START Information shown

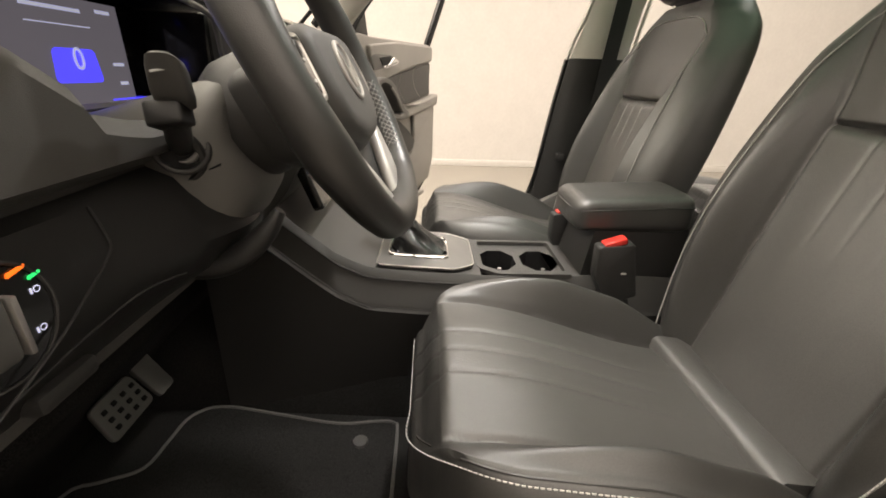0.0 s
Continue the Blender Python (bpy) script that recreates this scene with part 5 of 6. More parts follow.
for g in (-1, 1):
    part("spoke", sw(prism(rounded([(g * 0.090, 0.030), (g * 0.175, 0.012), (g * 0.178, -0.026), (g * 0.092, -0.034)][::g], 0.008), 0.020, 0.005, pose(0, 0, -0.024))), PLASTIC, wheel_, "black spoke with buttons")
    btn = part("button_panel", sw(prism(rounded([(g * 0.098, 0.030), (g * 0.150, 0.022), (g * 0.158, -0.006), (g * 0.150, -0.024), (g * 0.102, -0.022)][::g], 0.010), 0.008, 0.003, pose(0, 0, -0.004))), GLOSS_BLACK, wheel_, "glossy black button panel")
    part("button_frame", sw(tube([(x, y, 0.0025) for x, y in rounded([(g * 0.097, 0.031), (g * 0.151, 0.024), (g * 0.160, -0.006), (g * 0.152, -0.026), (g * 0.101, -0.024)], 0.010)], 0.0028, 6, closed=True)), SILVER, btn)
    for i in range(3):
        for j in range(2):
            part("button_mark", sw(box(g * (0.112 + 0.014 * i) - 0.003, g * (0.112 + 0.014 * i) + 0.003, 0.008 - 0.018 * j - 0.003 * i, 0.0105 - 0.018 * j - 0.003 * i, 0.004, 0.0046, 0)), THREAD, btn, smooth=0)
    leg = rounded([(g * 0.110, -0.054), (g * 0.076, -0.074), (g * 0.036, -0.118), (g * 0.004, -0.160), (g * 0.006, -0.172), (g * 0.066, -0.170), (g * 0.102, -0.118)][::g], 0.012)
    part("lower_spoke", sw(prism(leg, 0.014, 0.006, pose(0, 0, -0.014), 3)), SPOKE, wheel_, "satin silver lower spoke", smooth=60)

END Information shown

Copy out the listing exactly as it stands, but not the pictures.

» The completed task
0.0 s
Continue the Blender Python (bpy) script that recreates this scene with part 5 of 6. More parts follow.
for g in (-1, 1):
    part("spoke", sw(prism(rounded([(g * 0.090, 0.030), (g * 0.175, 0.012), (g * 0.178, -0.026), (g * 0.092, -0.034)][::g], 0.008), 0.020, 0.005, pose(0, 0, -0.024))), PLASTIC, wheel_, "black spoke with buttons")
    btn = part("button_panel", sw(prism(rounded([(g * 0.098, 0.030), (g * 0.150, 0.022), (g * 0.158, -0.006), (g * 0.150, -0.024), (g * 0.102, -0.022)][::g], 0.010), 0.008, 0.003, pose(0, 0, -0.004))), GLOSS_BLACK, wheel_, "glossy black button panel")
    part("button_frame", sw(tube([(x, y, 0.0025) for x, y in rounded([(g * 0.097, 0.031), (g * 0.151, 0.024), (g * 0.160, -0.006), (g * 0.152, -0.026), (g * 0.101, -0.024)], 0.010)], 0.0028, 6, closed=True)), SILVER, btn)
    for i in range(3):
        for j in range(2):
            part("button_mark", sw(box(g * (0.112 + 0.014 * i) - 0.003, g * (0.112 + 0.014 * i) + 0.003, 0.008 - 0.018 * j - 0.003 * i, 0.0105 - 0.018 * j - 0.003 * i, 0.004, 0.0046, 0)), THREAD, btn, smooth=0)
    leg = rounded([(g * 0.110, -0.054), (g * 0.076, -0.074), (g * 0.036, -0.118), (g * 0.004, -0.160), (g * 0.006, -0.172), (g * 0.066, -0.170), (g * 0.102, -0.118)][::g], 0.012)
    part("lower_spoke", sw(prism(leg, 0.014, 0.006, pose(0, 0, -0.014), 3)), SPOKE, wheel_, "satin silver lower spoke", smooth=60)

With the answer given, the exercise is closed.